I’m a big fan of rejecting rules. Mostly because the majority of them are nonsense, of course, like ‘don’t put your elbows on the table’ or ‘don’t play bullrush’, but also because there are so damn many of them. On average most people break 163 rules before breakfast. Obviously I blame the Helen Clark government for that.
Some rules, however, are fundamental. And here are five:
Rule 1. Never get out of bed before 9am on a Monday. Ever. Nobody likes Mondays. Don’t make them any longer than they need to be. Also, when you go to bed on Sunday night with Monday dread you can console yourself with the idea of a sleep-in. Obviously, this doesn’t work if you have a proper job or kids.
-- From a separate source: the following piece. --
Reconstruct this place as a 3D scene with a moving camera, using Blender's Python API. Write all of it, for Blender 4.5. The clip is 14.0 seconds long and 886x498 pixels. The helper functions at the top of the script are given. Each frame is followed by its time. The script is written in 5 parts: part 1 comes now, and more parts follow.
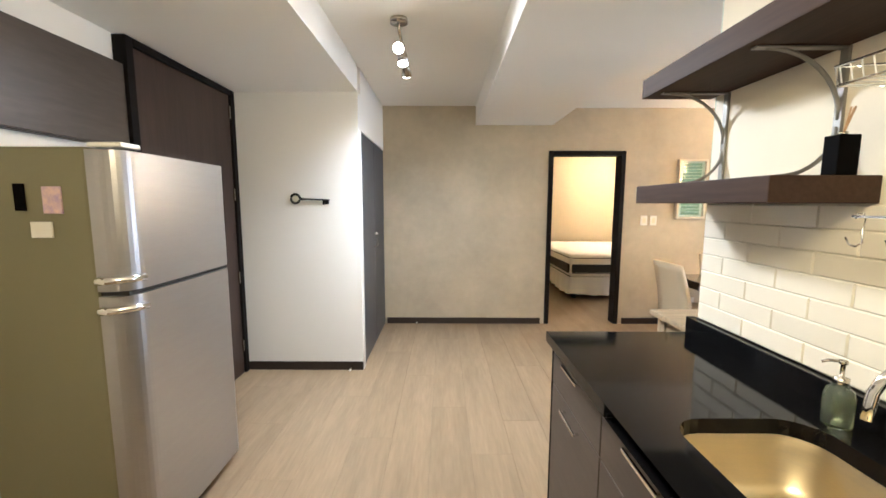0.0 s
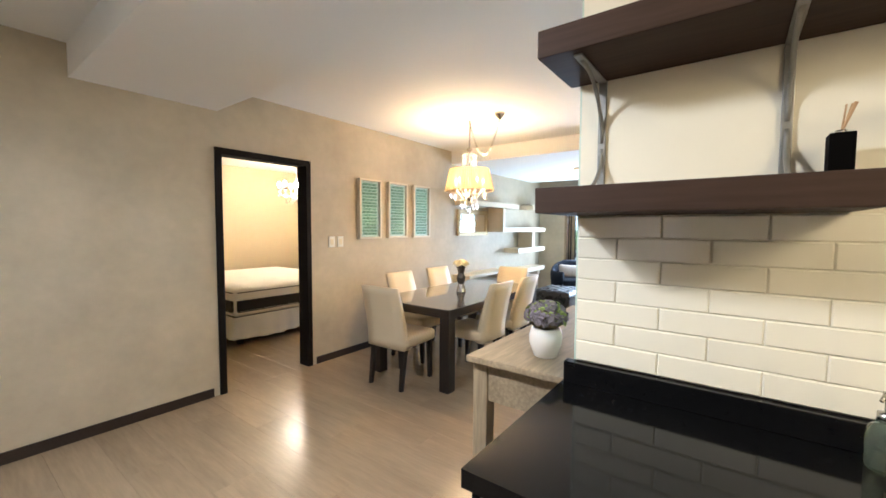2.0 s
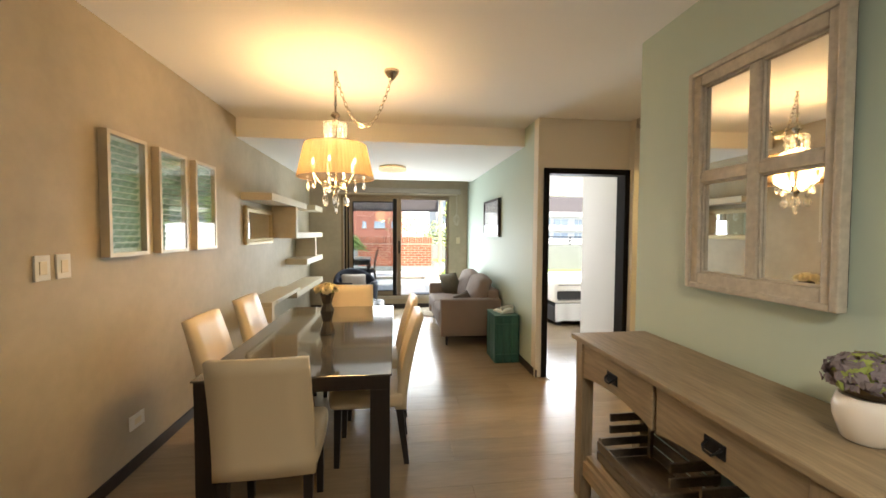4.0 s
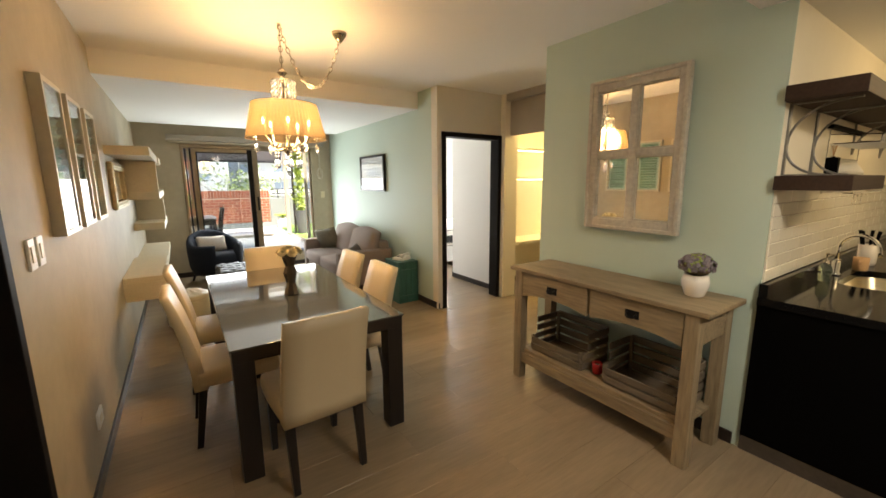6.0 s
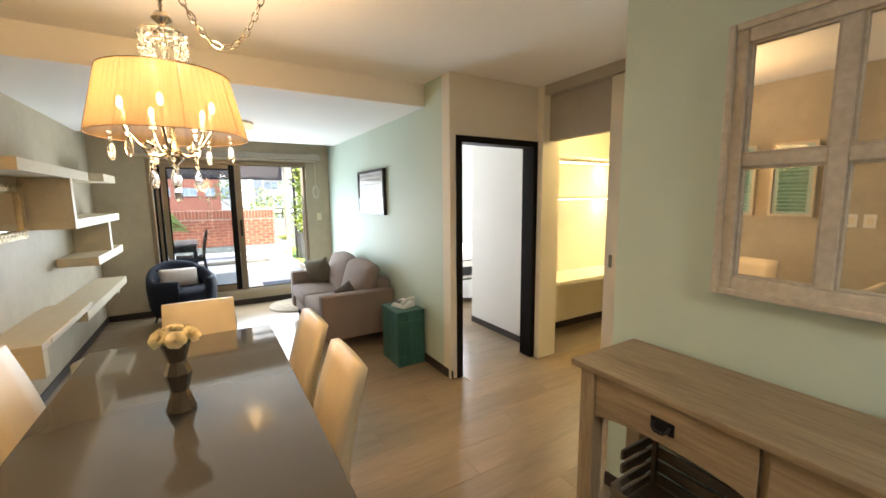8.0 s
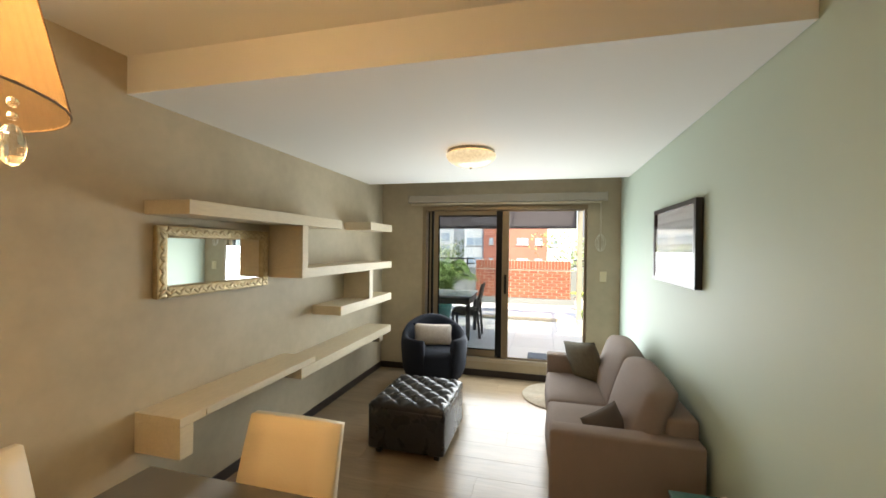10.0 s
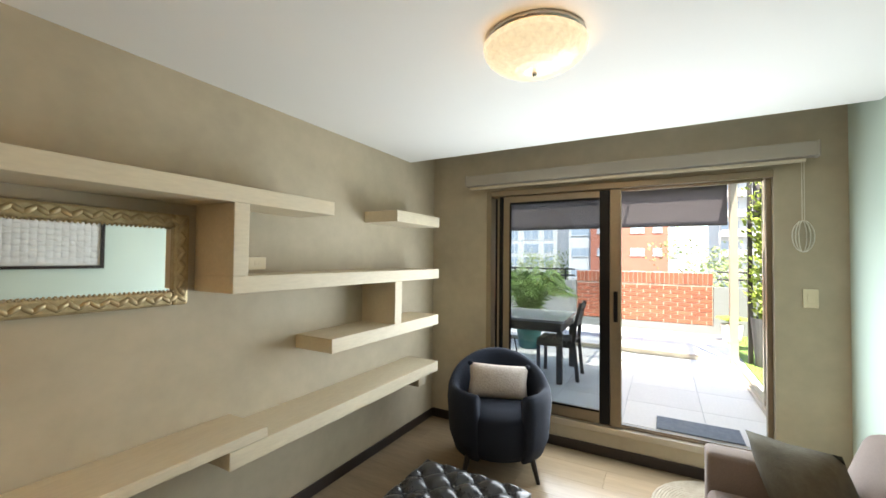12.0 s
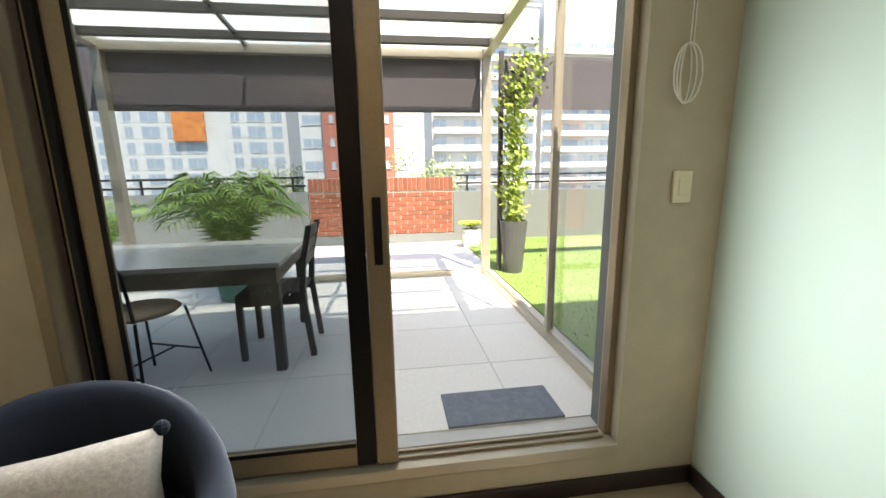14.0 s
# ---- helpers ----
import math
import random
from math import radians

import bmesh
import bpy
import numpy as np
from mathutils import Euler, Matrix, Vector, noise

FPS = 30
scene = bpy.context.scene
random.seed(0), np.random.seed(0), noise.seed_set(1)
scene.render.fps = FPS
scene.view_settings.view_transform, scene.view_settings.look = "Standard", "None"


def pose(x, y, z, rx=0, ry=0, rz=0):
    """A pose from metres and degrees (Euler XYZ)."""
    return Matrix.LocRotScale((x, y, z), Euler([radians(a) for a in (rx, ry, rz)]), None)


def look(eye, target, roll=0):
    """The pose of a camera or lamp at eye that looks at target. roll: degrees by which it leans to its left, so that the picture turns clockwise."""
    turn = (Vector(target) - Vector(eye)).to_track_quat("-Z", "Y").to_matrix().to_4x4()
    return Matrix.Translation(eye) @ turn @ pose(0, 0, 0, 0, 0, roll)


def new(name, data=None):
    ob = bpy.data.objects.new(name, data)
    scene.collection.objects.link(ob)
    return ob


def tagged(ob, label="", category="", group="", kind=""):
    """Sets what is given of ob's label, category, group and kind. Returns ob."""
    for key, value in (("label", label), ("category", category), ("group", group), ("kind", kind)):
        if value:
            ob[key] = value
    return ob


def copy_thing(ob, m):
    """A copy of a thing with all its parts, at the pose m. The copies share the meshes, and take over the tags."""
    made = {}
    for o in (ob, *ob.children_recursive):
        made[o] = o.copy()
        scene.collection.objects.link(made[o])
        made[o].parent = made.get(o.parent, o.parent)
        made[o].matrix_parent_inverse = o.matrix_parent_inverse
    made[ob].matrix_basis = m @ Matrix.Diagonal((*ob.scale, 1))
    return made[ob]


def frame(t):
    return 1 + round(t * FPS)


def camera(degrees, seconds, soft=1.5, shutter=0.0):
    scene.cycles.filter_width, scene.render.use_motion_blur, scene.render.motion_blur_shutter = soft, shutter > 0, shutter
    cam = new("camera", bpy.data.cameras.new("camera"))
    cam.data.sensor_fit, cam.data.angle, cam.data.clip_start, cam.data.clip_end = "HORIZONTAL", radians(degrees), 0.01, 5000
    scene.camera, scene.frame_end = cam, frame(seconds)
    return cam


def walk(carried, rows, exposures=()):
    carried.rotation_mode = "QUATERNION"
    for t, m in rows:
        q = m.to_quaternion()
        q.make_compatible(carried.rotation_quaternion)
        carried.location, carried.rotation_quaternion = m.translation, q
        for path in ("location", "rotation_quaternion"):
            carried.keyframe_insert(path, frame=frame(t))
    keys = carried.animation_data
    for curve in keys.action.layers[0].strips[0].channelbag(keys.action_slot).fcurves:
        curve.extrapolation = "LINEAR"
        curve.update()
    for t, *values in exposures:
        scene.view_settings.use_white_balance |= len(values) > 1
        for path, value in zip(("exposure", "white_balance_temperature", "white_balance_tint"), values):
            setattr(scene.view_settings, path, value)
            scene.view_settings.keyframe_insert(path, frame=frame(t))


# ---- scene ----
cam = camera(97.3, 14.0, soft=1.6)
PATH = [
    (0, (0.741, 0.648, 1.48), (0.74, 2.634, 1.248), 0.1),
    (0.5, (0.716, 0.84, 1.451), (1.301, 2.742, 1.255), 0.1),
    (1, (0.591, 1.114, 1.463), (1.597, 2.836, 1.309), 0.2),
    (1.5, (0.461, 1.446, 1.453), (1.797, 2.929, 1.33), 0.4),
    (2, (0.514, 1.881, 1.44), (2.113, 3.077, 1.33), 0.3),
    (2.5, (0.628, 2.371, 1.451), (2.421, 3.251, 1.347), 0.6),
    (3, (0.843, 2.779, 1.421), (2.767, 3.316, 1.328), 0.6),
    (3.2, (0.932, 2.988, 1.429), (2.895, 3.36, 1.339), 0.5),
    (5.3, (1.385, 4.694, 1.497), (3.137, 3.753, 1.284), -0.2),
    (5.5, (1.315, 4.777, 1.517), (3.024, 3.773, 1.252), -0.4),
    (6, (1.125, 4.881, 1.538), (2.76, 3.782, 1.196), -0.4),
    (6.5, (1.108, 4.818, 1.536), (2.709, 3.68, 1.16), -0.5),
    (7, (1.426, 4.661, 1.518), (3.019, 3.509, 1.149), -0.4),
    (7.5, (1.774, 4.4, 1.525), (3.394, 3.273, 1.196), -0.3),
    (8, (2.177, 4.104, 1.589), (3.881, 3.089, 1.328), -0.6),
    (8.5, (2.58, 3.818, 1.639), (4.412, 3.033, 1.474), -0.5),
    (9, (2.965, 3.571, 1.646), (4.927, 3.191, 1.562), -0.2),
    (11.3, (4.884, 3.129, 1.567), (6.548, 4.238, 1.607), 0.9),
    (11.5, (5.026, 3.186, 1.561), (6.682, 4.307, 1.61), 0.8),
    (12, (5.407, 3.39, 1.534), (7.151, 4.368, 1.583), 0.6),
    (12.5, (5.843, 3.639, 1.527), (7.728, 4.309, 1.554), 0.1),
    (13, (6.328, 3.784, 1.464), (8.307, 4.07, 1.416), -0.5),
    (13.5, (6.866, 3.777, 1.409), (8.856, 3.736, 1.21), -0.7),
    (14, (7.369, 3.66, 1.366), (9.315, 3.397, 0.986), -0.9),
]
EXPO = [(0.0, 3.4, 5350, 10), (1.5, 3.2, 5300, 10), (2.5, 2.88, 5550, 10), (3.0, 2.58, 6300, 10), (5.5, 2.1, 7200, 10), (6.5, 2.1, 7300, 10), (7.5, 2.35, 6500, 10), (8.5, 2.05, 6900, 10), (9.0, 1.78, 7400, 10), (11.5, 2.12, 6800, 10), (12.5, 1.92, 6900, 10), (13.0, 1.8, 7000, 10), (14.0, 1.6, 7300, 10)]
walk(cam, [(t, look(eye, target, roll)) for t, eye, target, roll in PATH], exposures=EXPO)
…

Rule 2. Never have kids. Ever. They are expensive, they steal all of your free time and they are irrational little shits right up until they’re old enough to disobey you. And don’t hand me that bollocks that they’ll look after you when you’re old. Do you think your parents are mostly a pain in the arse? Exactly.
Rule 3. Try to be nice to your parents. They regret having you enough. Don’t make it worse.
Rule 4. Cricket is the greatest game ever invented. Never work when it is on. This seems like a straightforward rule, but test cricket goes for five days. That requires significant planning. Clients don’t ordinarily accept the line, ‘Sorry the report’s not finished because I’ve been watching cricket.’ The fact that the Black Caps often struggle to survive past day four has been a significant factor in my ongoing employment. That and scheduling matches in Dunedin in spring with the wonderful optimism that Dunedin will have a dry spring anytime sooner than in the last week of summer.
Rule 5. Never pray to anything. Unless of course that thing is David Mitchell. David Mitchell is brilliant and Peep Show is the greatest thing on TV. Actually, you are allowed to pray to TV generally. TV is essentially what binds families together by giving parents a reprieve from their children – if not for television, families in a few short years would be consigned to history, along side dinosaurs, World War II, and the polar ice caps.
It’s about now I anticipate that a less careful reader may be asking: ‘But how do these simple rules lead to our ultimate destruction’? Rule number 2: no procreation. Simple. But given we are doing our very best to stuff the planet good and proper, we are really just saving our grandkids the trouble of instantly going from raw to cooked under an ozone hole acting like a malevolent magnifying glass.
And that, with my elbows firmly on the table, is all I have to say about rules. Anybody up for a game of bullrush?